文系・理系と就職の関係を考える場合、職種ごとに見ていく考え方と就職率全体を俯瞰する考え方があります。
この2つの視点から、本当に理系のほうが就職に有利といえるのか考えてみましょう。
研究開発職など理系だけを対象とした職種もある
前で触れたように、研究開発に関わる仕事など一部の職種では理系学部出身であることが必須条件になっていることがあります。
そもそも大学での専攻が採用の条件になっているわけですから、こうした職種に就職したい場合は理系学部が有利になります。
ただし、経済学部のように文系でも数字やデータを扱う学部は存在します。
たとえばデータアナリストやデータサイエンティストといった仕事に就く場合、統計の知識が必須となります。
理系学部出身者に素養があると見なされるケースが多いのは間違いありませんが、文系学部であっても統計を学んできた経験があれば採用の対象になることがあります。
つまり、理系でなければ就職できない職種はあるものの、文系出身者でも学部によっては通用する場合があるといえます。
就職率に関しては文系・理系で有利不利はない
厚生労働省が実施した調査によれば、平成31年3月卒業者の就職率は文系出身者が97.4%、理系出身者が98.4%となっています。
参考:平成31年3月大学等卒業者の就職状況(厚生労働省)
この調査結果から、文系・理系によらず大学卒業者の大半が就職していること、文系・理系による就職での有利・不利はほとんどないことが分かります。

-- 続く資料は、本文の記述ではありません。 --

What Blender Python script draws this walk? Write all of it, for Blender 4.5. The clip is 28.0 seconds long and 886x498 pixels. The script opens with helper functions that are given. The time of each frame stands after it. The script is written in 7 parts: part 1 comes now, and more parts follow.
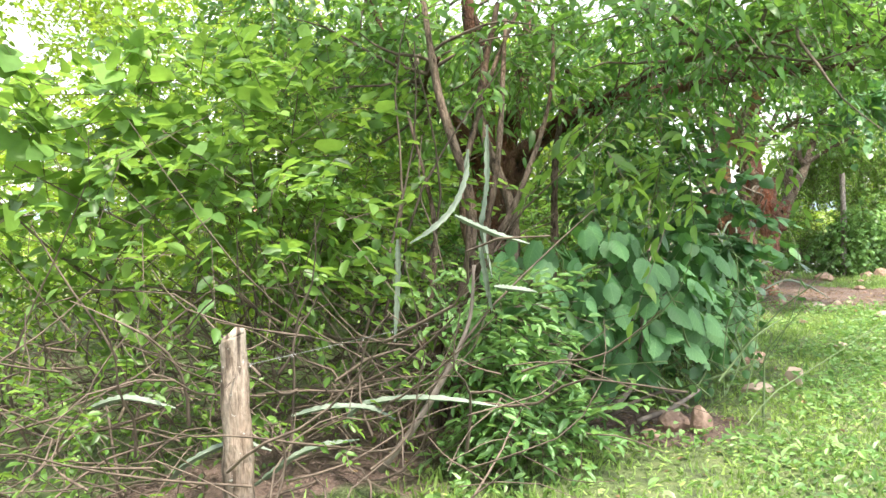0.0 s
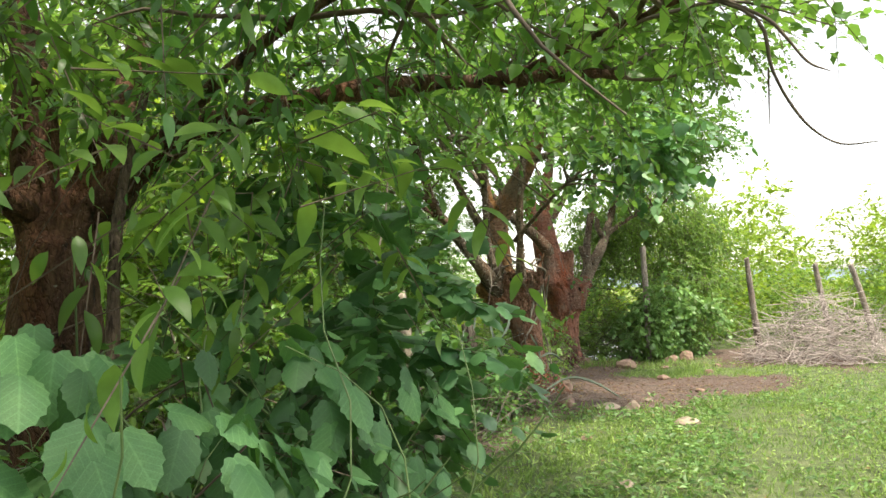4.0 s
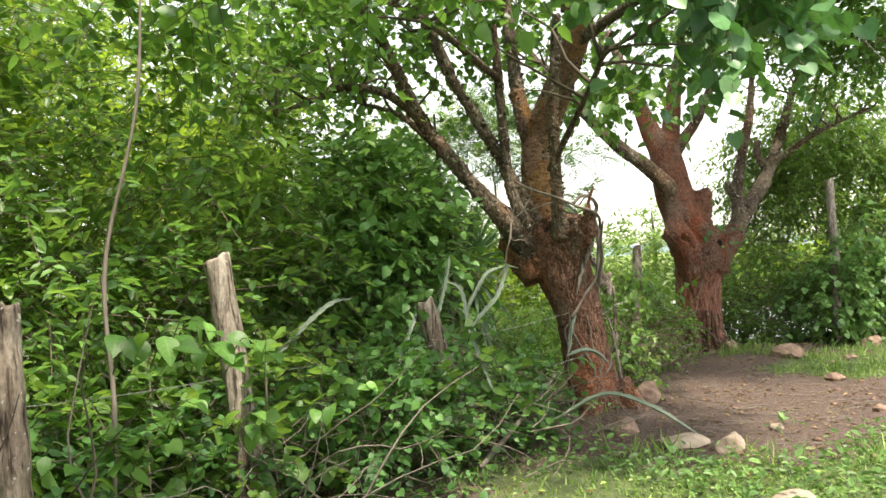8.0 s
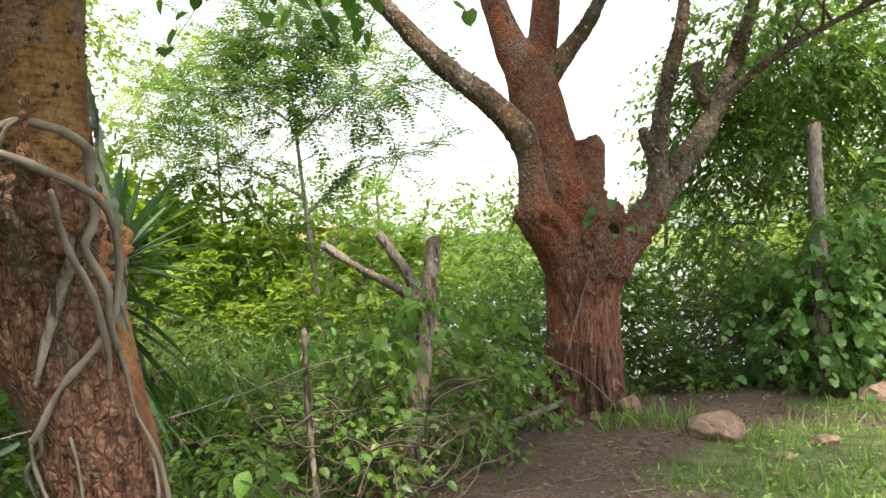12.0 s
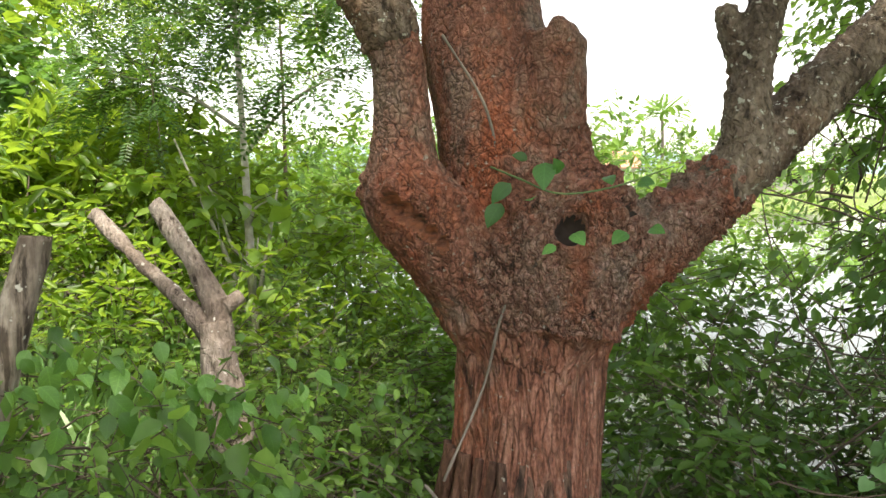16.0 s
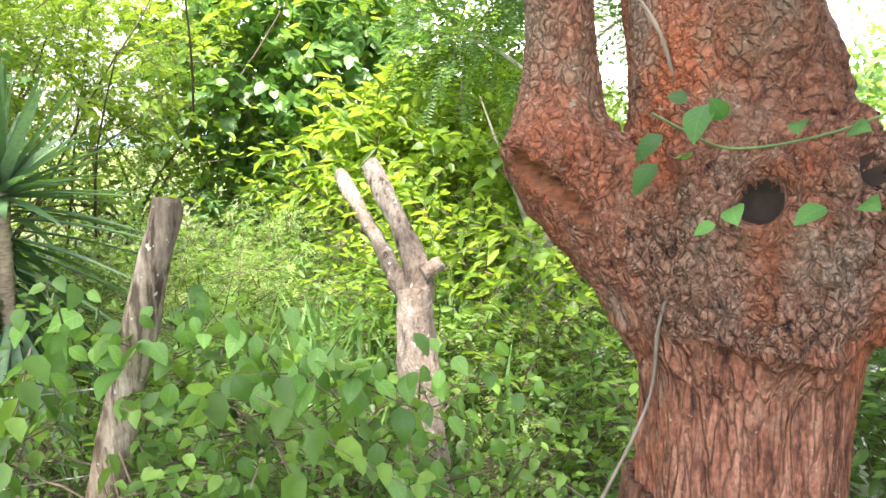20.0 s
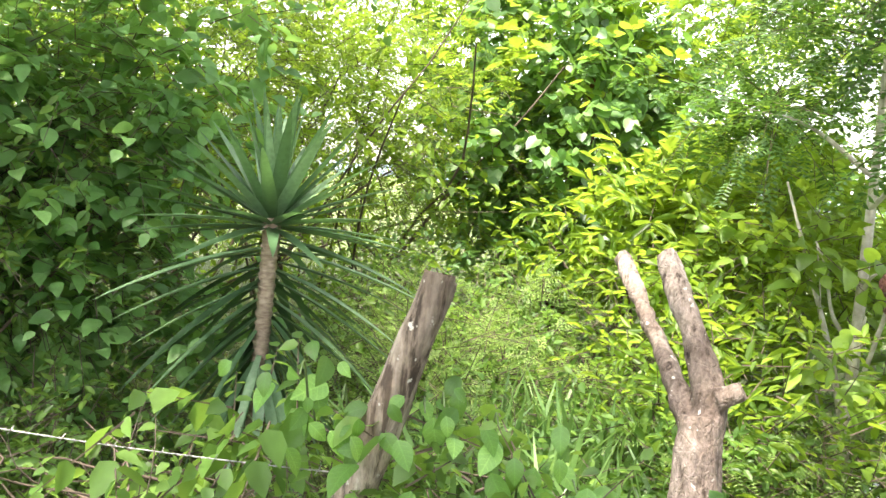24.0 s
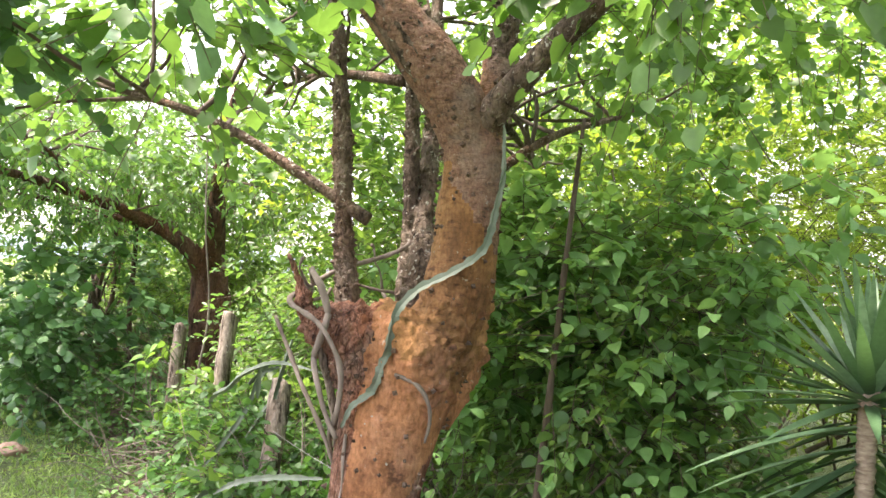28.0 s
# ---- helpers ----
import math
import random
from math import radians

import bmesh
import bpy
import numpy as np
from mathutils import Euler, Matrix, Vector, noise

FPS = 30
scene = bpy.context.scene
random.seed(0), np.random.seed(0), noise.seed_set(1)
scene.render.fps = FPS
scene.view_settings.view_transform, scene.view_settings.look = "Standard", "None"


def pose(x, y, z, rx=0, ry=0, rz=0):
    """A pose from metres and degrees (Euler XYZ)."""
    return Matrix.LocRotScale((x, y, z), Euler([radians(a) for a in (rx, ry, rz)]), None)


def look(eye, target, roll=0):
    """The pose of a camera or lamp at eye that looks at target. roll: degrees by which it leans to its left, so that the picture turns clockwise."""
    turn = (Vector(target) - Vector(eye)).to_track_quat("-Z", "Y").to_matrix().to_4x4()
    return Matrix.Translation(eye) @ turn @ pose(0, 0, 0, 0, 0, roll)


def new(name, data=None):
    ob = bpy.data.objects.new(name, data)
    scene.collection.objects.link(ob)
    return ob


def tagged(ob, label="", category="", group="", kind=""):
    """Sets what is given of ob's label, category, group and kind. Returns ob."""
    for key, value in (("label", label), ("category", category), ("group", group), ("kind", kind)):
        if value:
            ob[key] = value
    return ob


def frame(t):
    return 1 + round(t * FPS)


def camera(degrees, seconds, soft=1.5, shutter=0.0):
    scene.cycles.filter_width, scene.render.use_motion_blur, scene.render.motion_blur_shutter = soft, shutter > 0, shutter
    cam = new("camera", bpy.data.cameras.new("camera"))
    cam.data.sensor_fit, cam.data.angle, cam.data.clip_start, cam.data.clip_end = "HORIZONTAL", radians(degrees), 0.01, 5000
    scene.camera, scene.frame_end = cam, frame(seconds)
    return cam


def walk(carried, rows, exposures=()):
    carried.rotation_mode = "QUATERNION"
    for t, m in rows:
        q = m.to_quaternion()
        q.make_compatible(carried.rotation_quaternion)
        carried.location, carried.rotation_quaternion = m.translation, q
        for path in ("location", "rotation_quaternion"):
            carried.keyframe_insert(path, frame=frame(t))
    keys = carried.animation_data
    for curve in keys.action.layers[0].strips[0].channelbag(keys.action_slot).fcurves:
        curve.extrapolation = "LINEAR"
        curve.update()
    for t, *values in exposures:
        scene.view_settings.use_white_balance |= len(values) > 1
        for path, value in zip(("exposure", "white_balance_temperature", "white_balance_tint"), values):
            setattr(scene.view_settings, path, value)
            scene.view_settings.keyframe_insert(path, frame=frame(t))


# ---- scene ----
cam = camera(59.0, 28.0)
PATH = [
    (0, (0.655, 0.86, 1.267), (0.608, 2.858, 1.202), -1.6),
    (0.5, (0.894, 1.136, 1.291), (0.878, 3.136, 1.257), -2.1),
    (1, (1.07, 1.523, 1.288), (1.257, 3.514, 1.242), -1.4),
    (1.5, (1.269, 1.871, 1.313), (1.587, 3.845, 1.336), -2.2),
    (2, (1.449, 2.163, 1.364), (1.696, 4.147, 1.395), -1.5),
    (2.5, (1.624, 2.504, 1.367), (1.91, 4.484, 1.399), -1.4),
    (3, (1.827, 2.781, 1.358), (2.138, 4.756, 1.372), -1.5),
    (3.5, (1.976, 3.121, 1.324), (2.343, 5.086, 1.351), -1.2),
    (4, (2.172, 3.417, 1.283), (2.533, 5.381, 1.404), -2.3),
    (4.5, (2.316, 3.764, 1.244), (2.706, 5.717, 1.423), -2.4),
    (6.5, (3.452, 5.195, 1.367), (3.59, 7.188, 1.466), -2.4),
    (7, (3.743, 5.583, 1.313), (3.704, 7.581, 1.404), -2.2),
    (7.5, (4.113, 5.943, 1.252), (4.015, 7.939, 1.326), -2.5),
    (8, (4.427, 6.373, 1.215), (4.221, 8.362, 1.261), -3.3),
    (8.5, (4.672, 6.829, 1.266), (4.44, 8.814, 1.31), -3.2),
    (9, (4.955, 7.24, 1.238), (4.669, 9.217, 1.329), -3.3),
    (9.5, (5.189, 7.805, 1.219), (4.866, 9.777, 1.302), -3.0),
    (10, (5.493, 8.308, 1.186), (5.189, 10.284, 1.249), -3.6),
    (10.5, (5.638, 8.847, 1.202), (5.355, 10.827, 1.194), -3.1),
    (11, (5.851, 9.301, 1.254), (5.591, 11.284, 1.247), -3.2),
    (11.5, (6.065, 9.732, 1.277), (5.797, 11.714, 1.272), -3.6),
    (12, (6.247, 10.252, 1.286), (5.97, 12.232, 1.27), -3.5),
    (12.5, (6.478, 10.67, 1.357), (6.196, 12.65, 1.317), -4.1),
    (13, (6.591, 11.106, 1.345), (6.229, 13.07, 1.242), -3.5),
    (13.5, (6.713, 11.563, 1.405), (6.327, 13.521, 1.275), -2.6),
    (15.5, (7.394, 13.05, 1.479), (6.433, 14.797, 1.326), -0.4),
    (16, (7.509, 13.398, 1.473), (6.516, 15.124, 1.287), -0.2),
    (16.5, (7.601, 13.678, 1.512), (6.521, 15.352, 1.333), 0.0),
    (17, (7.741, 13.891, 1.516), (6.369, 15.34, 1.377), -0.0),
    (17.5, (7.735, 14.014, 1.485), (6.317, 15.414, 1.317), 0.1),
    (18, (7.695, 14.124, 1.463), (6.176, 15.41, 1.265), 0.1),
    (18.5, (7.722, 14.208, 1.468), (6.066, 15.298, 1.203), -0.5),
    (19, (7.76, 14.271, 1.454), (6.067, 15.29, 1.144), -1.1),
    (19.5, (7.787, 14.289, 1.458), (6.084, 15.287, 1.13), -1.6),
    (20, (7.8, 14.294, 1.456), (6.047, 15.216, 1.178), -1.7),
    (20.5, (7.801, 14.293, 1.445), (6.026, 15.179, 1.194), -0.7),
    (22.5, (7.55, 14.297, 1.499), (5.656, 14.914, 1.32), 2.3),
    (23, (7.432, 14.228, 1.509), (5.509, 14.74, 1.314), 4.3),
    (23.5, (7.375, 14.247, 1.515), (5.429, 14.67, 1.331), 5.0),
    (24, (7.364, 14.291, 1.529), (5.405, 14.657, 1.361), 5.5),
    (24.5, (7.353, 14.321, 1.546), (5.373, 14.569, 1.407), 5.4),
    (25, (7.348, 14.33, 1.547), (5.357, 14.476, 1.422), 5.1),
    (25.5, (7.346, 14.338, 1.556), (5.35, 14.438, 1.492), 5.0),
    (26, (7.338, 14.347, 1.56), (5.339, 14.422, 1.55), 4.5),
    (26.5, (7.363, 14.306, 1.559), (5.372, 14.122, 1.562), 3.9),
    (27, (7.395, 14.25, 1.562), (5.476, 13.689, 1.584), 3.5),
    (27.5, (7.428, 14.205, 1.624), (5.612, 13.37, 1.699), 3.2),
    (28, (7.456, 14.145, 1.649), (5.697, 13.198, 1.735), 3.3),
]
walk(cam, [(t, look(e, a, r)) for t, e, a, r in PATH], [(0, 2.08, 6800, 12), (2, 1.6, 7000, 10), (4, 1.38, 7300, 10), (7, 1.15, 7300, 10), (8, 1.45, 7300, 10), (9, 1.65, 7300, 10), (10, 1.7, 7300, 10), (11, 1.55, 7300, 10), (12, 1.4, 7300, 10), (13, 1.12, 7300, 10), (16, 1.68, 7300, 10), (17, 1.66, 7300, 10), (18, 1.85, 7300, 10), (19, 2.25, 7000, 10), (20, 2.7, 6900, 14), (23, 2.68, 7100, 15), (25, 2.45, 7100, 16), (27, 2.42, 7000, 19), (28, 2.38, 7000, 24)])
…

にも関わらず理系のほうが就職に有利になりやすいと言われがちなのは、理系は専門性を生かした仕事に就ける可能性があることや、学部内推薦などで早期に就職が決まるケースがあることが関係していると考えられます。
この記事のまとめ
文系・理系の選択が、将来の進路に大きく影響するのは間違いありません。
自分が進みたいキャリアをよく考え、文系・理系を慎重に選ぶのは非常に重要です。
ただし、文系では就職できないわけではなく、同時に理系であれば必ず希望する就職先が見つかるわけではないことに十分留意しておく必要があります。
将来的な就職先についても加味した上で、自分自身の興味関心や打ち込みたい研究内容をもとに文系・理系を選択するようにしましょう。